As awkward as it is, the accommodation that’s been reached could represent a stepping stone to more harmonious relationships between all parties to the partnership. School board Chairman Murphy, for his part, believes that involving the business community as well as higher education and foundation representatives in the decision-making process can broaden the base of support for public education in Knox County.

A prime mover in the formation of the new entity has been Laurens Tullock, president of the Cornerstone Foundation. He insists that it can be instrumental in attracting grants from foundations that have backed similar initiatives in other cities—the Bill and Melinda Gates Foundation, the Carnegie Foundation and the Milken Family Foundation, to name a few.

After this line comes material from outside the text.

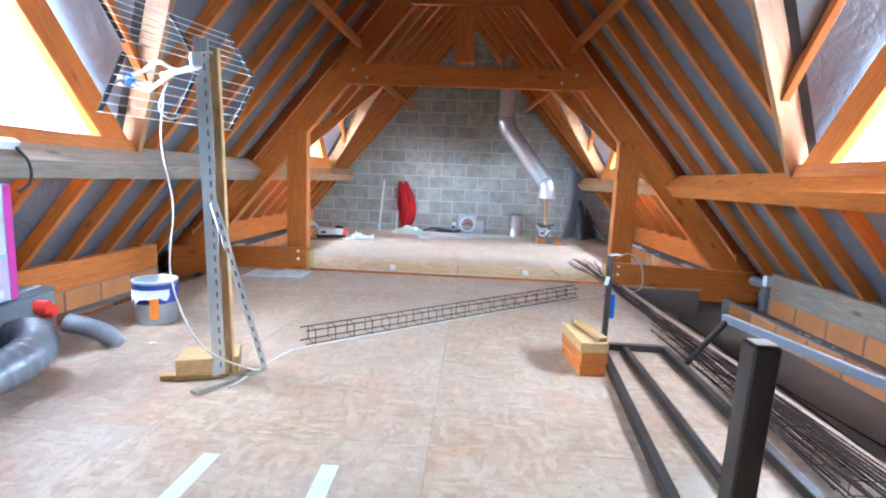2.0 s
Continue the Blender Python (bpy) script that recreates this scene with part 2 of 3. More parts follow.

The model which most school board members have bought into is the Milwaukee Partnership Academy. It has a board that’s constituted much like the one that’s proposed here, and it has succeeded in garnering more than $50 million in private funds for Milwaukee’s public schools in its four years of existence. The primary focus is on better preparation and retention of teachers for schools with large minority enrollments.

The biggest difference is that the Milwaukee partnership doesn’t get or allocate any public funds. Indeed, the Milwaukee school system raises all of is public funds through its own taxing authority. That, too, could represent a model for Knox County—one that could avoid the conflicts inherent in the three-way stretch that now exists between the school board, the county mayor and County Commission. But even in the unlikely event that all three parties could agree to it, there’s little chance of getting the change in state law that would be required to implement it. So the partnership that’s proposed represents a meaningful step in conflict resolution.